Request:
Exactly as given, write out the lines from the one containing "Continue the Blender" through the end of the listing, with both ends included and nothing else.

⟨

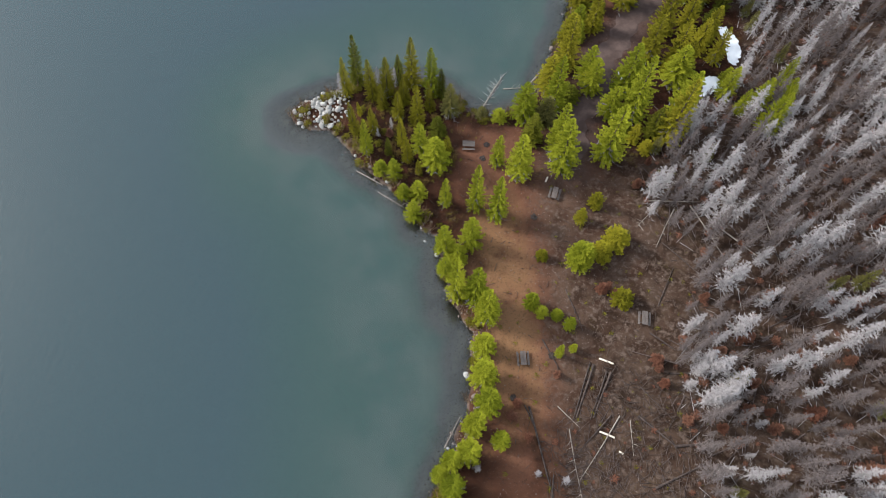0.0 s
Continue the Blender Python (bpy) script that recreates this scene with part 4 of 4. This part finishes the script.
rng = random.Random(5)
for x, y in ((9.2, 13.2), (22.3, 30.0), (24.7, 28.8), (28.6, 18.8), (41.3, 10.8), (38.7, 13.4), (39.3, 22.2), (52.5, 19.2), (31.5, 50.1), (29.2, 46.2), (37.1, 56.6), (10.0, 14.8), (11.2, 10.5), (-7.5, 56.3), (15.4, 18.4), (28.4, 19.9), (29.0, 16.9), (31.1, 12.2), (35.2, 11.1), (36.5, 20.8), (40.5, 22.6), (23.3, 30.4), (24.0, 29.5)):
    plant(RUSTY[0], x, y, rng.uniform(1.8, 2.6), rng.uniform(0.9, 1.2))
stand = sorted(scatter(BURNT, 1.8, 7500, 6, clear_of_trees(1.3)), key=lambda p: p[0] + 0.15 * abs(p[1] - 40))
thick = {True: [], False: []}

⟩

Final result:
Continue the Blender Python (bpy) script that recreates this scene with part 4 of 4. This part finishes the script.
rng = random.Random(5)
for x, y in ((9.2, 13.2), (22.3, 30.0), (24.7, 28.8), (28.6, 18.8), (41.3, 10.8), (38.7, 13.4), (39.3, 22.2), (52.5, 19.2), (31.5, 50.1), (29.2, 46.2), (37.1, 56.6), (10.0, 14.8), (11.2, 10.5), (-7.5, 56.3), (15.4, 18.4), (28.4, 19.9), (29.0, 16.9), (31.1, 12.2), (35.2, 11.1), (36.5, 20.8), (40.5, 22.6), (23.3, 30.4), (24.0, 29.5)):
    plant(RUSTY[0], x, y, rng.uniform(1.8, 2.6), rng.uniform(0.9, 1.2))
stand = sorted(scatter(BURNT, 1.8, 7500, 6, clear_of_trees(1.3)), key=lambda p: p[0] + 0.15 * abs(p[1] - 40))
thick = {True: [], False: []}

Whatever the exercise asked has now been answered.